--- begin Given entries ---

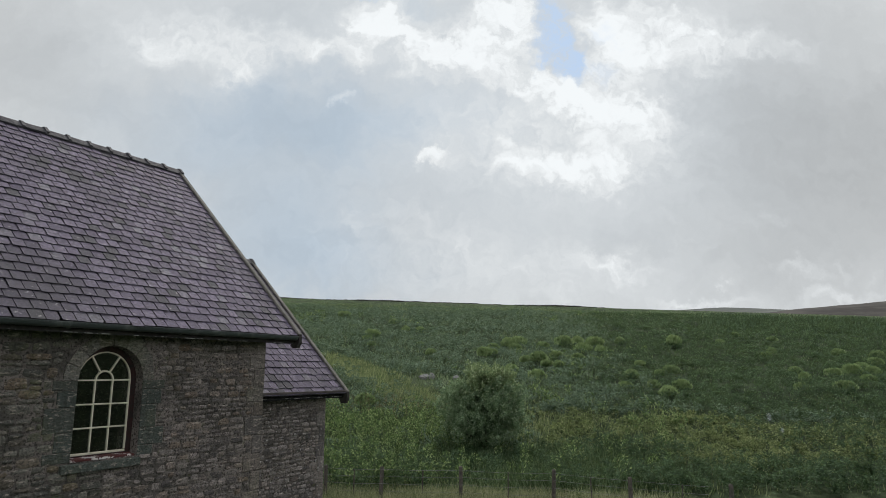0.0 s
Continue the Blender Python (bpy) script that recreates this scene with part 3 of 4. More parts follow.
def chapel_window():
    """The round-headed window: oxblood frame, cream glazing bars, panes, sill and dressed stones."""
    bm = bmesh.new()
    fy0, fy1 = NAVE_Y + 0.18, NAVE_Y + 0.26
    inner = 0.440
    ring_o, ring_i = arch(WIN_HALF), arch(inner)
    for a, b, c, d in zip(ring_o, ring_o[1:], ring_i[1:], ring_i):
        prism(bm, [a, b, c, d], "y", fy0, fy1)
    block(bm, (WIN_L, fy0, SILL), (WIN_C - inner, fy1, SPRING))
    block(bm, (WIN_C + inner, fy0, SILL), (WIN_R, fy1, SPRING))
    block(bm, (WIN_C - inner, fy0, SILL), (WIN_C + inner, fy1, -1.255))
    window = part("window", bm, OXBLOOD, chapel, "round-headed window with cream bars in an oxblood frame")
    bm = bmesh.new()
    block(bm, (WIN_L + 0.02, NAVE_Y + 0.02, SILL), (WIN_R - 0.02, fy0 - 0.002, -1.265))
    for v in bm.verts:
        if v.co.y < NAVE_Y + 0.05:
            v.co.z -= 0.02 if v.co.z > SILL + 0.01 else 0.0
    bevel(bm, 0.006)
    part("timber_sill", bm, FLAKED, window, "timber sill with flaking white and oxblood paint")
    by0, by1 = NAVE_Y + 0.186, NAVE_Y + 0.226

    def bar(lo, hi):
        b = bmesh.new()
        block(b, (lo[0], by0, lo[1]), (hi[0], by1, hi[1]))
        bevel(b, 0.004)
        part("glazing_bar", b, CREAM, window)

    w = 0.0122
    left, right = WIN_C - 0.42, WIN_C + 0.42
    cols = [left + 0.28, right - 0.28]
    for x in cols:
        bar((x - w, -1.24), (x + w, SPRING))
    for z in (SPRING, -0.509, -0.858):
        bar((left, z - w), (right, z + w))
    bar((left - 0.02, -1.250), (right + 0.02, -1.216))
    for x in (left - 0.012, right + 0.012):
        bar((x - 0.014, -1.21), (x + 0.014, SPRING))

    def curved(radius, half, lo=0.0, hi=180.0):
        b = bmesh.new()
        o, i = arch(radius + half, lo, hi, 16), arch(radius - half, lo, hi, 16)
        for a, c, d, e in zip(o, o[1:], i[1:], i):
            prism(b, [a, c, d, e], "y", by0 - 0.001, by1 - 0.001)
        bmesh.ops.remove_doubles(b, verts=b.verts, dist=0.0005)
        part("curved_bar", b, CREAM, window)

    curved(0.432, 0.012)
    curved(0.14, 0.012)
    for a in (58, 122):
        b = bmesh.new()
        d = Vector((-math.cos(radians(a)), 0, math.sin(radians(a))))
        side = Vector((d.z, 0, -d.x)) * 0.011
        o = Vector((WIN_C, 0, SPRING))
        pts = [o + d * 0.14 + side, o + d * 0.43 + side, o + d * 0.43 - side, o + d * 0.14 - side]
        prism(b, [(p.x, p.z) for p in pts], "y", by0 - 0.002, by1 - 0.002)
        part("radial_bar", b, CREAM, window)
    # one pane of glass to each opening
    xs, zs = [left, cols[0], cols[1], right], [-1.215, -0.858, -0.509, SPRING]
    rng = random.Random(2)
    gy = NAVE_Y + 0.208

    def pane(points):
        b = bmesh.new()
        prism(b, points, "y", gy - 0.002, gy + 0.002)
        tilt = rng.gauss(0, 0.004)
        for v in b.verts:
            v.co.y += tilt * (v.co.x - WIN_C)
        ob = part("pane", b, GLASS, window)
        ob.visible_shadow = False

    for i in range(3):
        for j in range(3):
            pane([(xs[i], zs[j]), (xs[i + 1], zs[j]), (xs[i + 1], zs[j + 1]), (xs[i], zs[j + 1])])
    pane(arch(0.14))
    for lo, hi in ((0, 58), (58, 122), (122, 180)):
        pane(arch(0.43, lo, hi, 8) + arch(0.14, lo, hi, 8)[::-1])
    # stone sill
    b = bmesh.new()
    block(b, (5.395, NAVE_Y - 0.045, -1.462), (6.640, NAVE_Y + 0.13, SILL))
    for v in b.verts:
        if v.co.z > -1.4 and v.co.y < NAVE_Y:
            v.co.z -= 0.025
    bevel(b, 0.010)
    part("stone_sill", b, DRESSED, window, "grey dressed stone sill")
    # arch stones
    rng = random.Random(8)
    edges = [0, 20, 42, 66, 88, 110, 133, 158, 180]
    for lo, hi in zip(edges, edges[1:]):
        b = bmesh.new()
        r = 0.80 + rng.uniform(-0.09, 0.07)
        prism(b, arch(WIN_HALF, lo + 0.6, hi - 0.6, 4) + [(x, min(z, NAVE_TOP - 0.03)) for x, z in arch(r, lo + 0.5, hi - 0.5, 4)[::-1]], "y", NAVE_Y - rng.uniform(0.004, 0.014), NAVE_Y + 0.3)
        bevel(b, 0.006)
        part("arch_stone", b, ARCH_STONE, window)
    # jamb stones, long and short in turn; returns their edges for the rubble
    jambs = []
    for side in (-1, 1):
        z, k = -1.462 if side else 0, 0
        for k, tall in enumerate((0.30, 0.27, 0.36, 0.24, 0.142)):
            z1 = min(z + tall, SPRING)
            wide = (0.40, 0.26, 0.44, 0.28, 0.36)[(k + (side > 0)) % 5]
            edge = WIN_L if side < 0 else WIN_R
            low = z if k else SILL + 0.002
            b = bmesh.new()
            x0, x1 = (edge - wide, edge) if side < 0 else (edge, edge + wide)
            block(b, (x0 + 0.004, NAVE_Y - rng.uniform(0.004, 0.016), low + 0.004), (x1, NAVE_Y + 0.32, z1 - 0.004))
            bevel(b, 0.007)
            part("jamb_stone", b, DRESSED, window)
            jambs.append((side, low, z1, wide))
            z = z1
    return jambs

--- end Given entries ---
--- begin Given entries ---

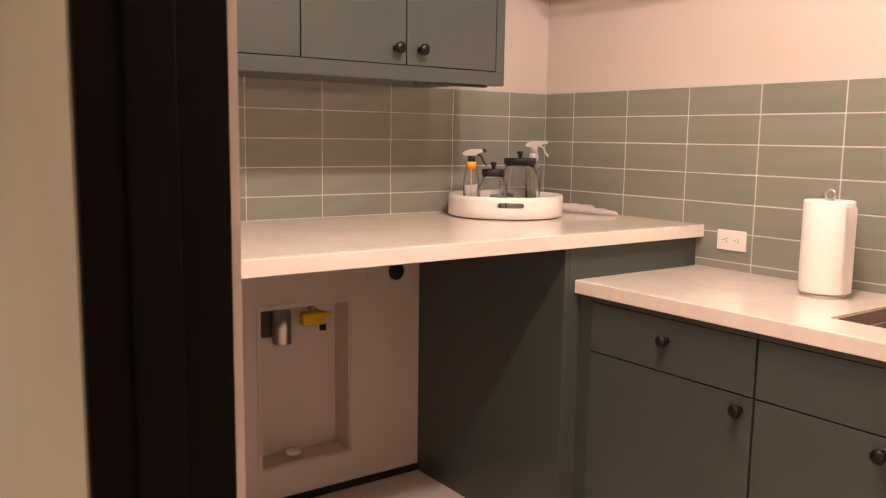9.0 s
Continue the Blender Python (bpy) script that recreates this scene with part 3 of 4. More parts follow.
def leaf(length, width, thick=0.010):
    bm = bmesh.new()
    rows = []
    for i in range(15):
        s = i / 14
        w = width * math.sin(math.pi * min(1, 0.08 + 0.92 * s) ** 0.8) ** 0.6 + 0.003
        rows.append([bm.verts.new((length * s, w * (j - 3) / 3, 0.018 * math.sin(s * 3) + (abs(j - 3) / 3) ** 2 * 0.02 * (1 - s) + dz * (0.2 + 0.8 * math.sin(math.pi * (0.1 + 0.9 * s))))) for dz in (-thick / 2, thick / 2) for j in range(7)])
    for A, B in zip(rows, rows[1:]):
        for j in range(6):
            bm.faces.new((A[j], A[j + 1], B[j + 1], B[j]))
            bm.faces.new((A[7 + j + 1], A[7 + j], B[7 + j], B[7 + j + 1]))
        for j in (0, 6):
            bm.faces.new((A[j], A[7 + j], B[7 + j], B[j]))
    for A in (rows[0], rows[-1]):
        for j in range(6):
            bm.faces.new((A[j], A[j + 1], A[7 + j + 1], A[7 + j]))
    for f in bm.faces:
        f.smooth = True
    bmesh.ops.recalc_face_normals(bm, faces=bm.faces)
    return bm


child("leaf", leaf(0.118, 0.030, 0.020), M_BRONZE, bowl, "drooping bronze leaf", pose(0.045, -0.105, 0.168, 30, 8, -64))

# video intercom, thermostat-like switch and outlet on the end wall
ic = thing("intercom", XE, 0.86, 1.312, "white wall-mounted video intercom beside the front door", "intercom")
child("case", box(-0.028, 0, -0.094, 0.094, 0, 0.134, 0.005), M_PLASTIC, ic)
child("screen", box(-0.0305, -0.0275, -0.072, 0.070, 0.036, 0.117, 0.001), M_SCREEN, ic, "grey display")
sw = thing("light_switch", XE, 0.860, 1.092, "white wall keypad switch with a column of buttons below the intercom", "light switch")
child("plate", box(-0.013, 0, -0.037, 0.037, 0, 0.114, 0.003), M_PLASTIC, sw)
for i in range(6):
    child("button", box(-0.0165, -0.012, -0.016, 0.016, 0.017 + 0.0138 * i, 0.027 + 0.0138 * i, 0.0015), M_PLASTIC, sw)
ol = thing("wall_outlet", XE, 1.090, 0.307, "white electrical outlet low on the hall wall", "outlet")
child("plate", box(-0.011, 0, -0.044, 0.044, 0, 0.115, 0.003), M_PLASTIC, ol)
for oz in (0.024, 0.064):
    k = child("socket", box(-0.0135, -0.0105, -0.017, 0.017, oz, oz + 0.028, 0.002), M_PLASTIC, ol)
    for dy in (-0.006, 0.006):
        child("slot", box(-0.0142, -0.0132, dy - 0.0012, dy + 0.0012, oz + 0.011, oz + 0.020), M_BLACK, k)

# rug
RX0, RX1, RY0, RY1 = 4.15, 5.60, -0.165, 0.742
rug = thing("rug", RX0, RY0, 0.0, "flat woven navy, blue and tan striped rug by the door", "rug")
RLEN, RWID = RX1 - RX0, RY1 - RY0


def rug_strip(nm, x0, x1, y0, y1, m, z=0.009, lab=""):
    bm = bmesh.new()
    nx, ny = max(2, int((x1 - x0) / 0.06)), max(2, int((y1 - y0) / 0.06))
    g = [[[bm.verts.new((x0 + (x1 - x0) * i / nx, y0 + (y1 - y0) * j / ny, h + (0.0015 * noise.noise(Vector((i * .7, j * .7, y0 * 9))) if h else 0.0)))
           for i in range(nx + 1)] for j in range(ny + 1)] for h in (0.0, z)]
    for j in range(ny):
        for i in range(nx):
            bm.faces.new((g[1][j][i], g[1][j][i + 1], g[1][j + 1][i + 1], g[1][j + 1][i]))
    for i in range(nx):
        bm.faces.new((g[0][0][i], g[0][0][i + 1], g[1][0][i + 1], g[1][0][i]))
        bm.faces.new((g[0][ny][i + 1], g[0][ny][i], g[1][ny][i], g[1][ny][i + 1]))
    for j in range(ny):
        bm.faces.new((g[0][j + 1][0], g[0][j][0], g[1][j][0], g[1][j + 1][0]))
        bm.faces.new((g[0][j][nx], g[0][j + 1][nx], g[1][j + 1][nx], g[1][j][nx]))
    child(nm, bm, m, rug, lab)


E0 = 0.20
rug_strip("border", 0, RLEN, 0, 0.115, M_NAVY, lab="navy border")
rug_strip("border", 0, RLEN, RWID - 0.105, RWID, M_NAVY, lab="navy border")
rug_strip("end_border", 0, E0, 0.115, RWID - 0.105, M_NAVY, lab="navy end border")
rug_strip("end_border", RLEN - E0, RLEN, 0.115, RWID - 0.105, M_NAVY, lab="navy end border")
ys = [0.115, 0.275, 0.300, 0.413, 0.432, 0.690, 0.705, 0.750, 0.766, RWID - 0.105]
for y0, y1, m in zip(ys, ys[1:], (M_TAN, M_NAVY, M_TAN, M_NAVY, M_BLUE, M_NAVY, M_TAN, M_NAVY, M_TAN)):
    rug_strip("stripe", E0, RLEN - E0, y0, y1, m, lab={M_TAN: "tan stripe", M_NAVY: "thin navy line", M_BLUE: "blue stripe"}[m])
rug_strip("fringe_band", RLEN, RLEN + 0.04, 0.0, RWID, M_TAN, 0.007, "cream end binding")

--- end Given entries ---
--- begin Given entries ---

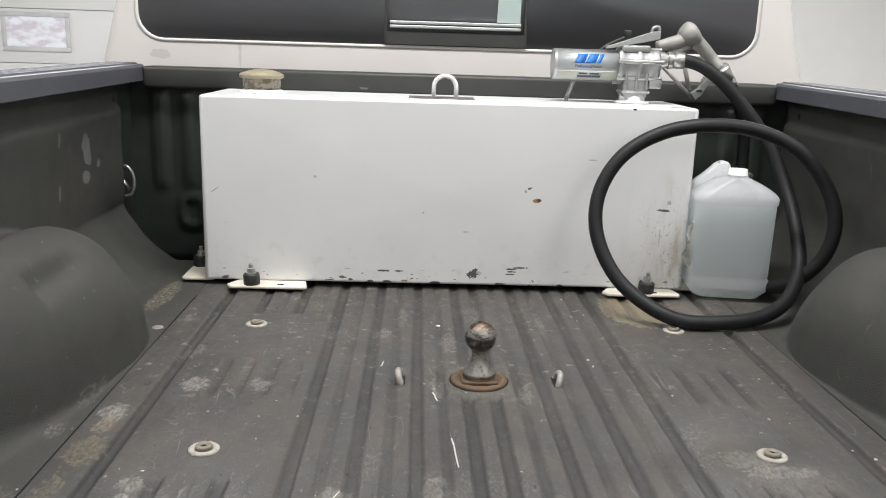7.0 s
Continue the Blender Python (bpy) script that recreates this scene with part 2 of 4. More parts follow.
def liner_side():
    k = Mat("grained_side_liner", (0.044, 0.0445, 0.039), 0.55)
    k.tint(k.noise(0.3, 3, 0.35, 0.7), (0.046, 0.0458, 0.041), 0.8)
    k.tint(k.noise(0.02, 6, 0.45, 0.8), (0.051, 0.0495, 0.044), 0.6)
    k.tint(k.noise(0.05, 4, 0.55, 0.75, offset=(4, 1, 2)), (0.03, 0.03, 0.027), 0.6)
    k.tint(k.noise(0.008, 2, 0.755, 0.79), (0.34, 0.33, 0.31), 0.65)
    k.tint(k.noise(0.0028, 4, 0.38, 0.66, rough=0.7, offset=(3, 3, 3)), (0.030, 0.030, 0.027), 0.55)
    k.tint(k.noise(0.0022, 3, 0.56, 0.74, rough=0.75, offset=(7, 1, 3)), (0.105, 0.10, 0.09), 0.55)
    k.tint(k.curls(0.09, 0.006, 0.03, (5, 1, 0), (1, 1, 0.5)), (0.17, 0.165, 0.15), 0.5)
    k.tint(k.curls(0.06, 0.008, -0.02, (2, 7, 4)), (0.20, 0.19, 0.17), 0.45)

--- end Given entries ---

*What you have to do*: Both the line with "2 of 4. More parts follow." and the line with "0.19, 0.17), 0.45)" belong in the extract, along with every line between them; set down those lines exactly and only.

*Solution for this problem*:
Continue the Blender Python (bpy) script that recreates this scene with part 2 of 4. More parts follow.
def liner_side():
    k = Mat("grained_side_liner", (0.044, 0.0445, 0.039), 0.55)
    k.tint(k.noise(0.3, 3, 0.35, 0.7), (0.046, 0.0458, 0.041), 0.8)
    k.tint(k.noise(0.02, 6, 0.45, 0.8), (0.051, 0.0495, 0.044), 0.6)
    k.tint(k.noise(0.05, 4, 0.55, 0.75, offset=(4, 1, 2)), (0.03, 0.03, 0.027), 0.6)
    k.tint(k.noise(0.008, 2, 0.755, 0.79), (0.34, 0.33, 0.31), 0.65)
    k.tint(k.noise(0.0028, 4, 0.38, 0.66, rough=0.7, offset=(3, 3, 3)), (0.030, 0.030, 0.027), 0.55)
    k.tint(k.noise(0.0022, 3, 0.56, 0.74, rough=0.75, offset=(7, 1, 3)), (0.105, 0.10, 0.09), 0.55)
    k.tint(k.curls(0.09, 0.006, 0.03, (5, 1, 0), (1, 1, 0.5)), (0.17, 0.165, 0.15), 0.5)
    k.tint(k.curls(0.06, 0.008, -0.02, (2, 7, 4)), (0.20, 0.19, 0.17), 0.45)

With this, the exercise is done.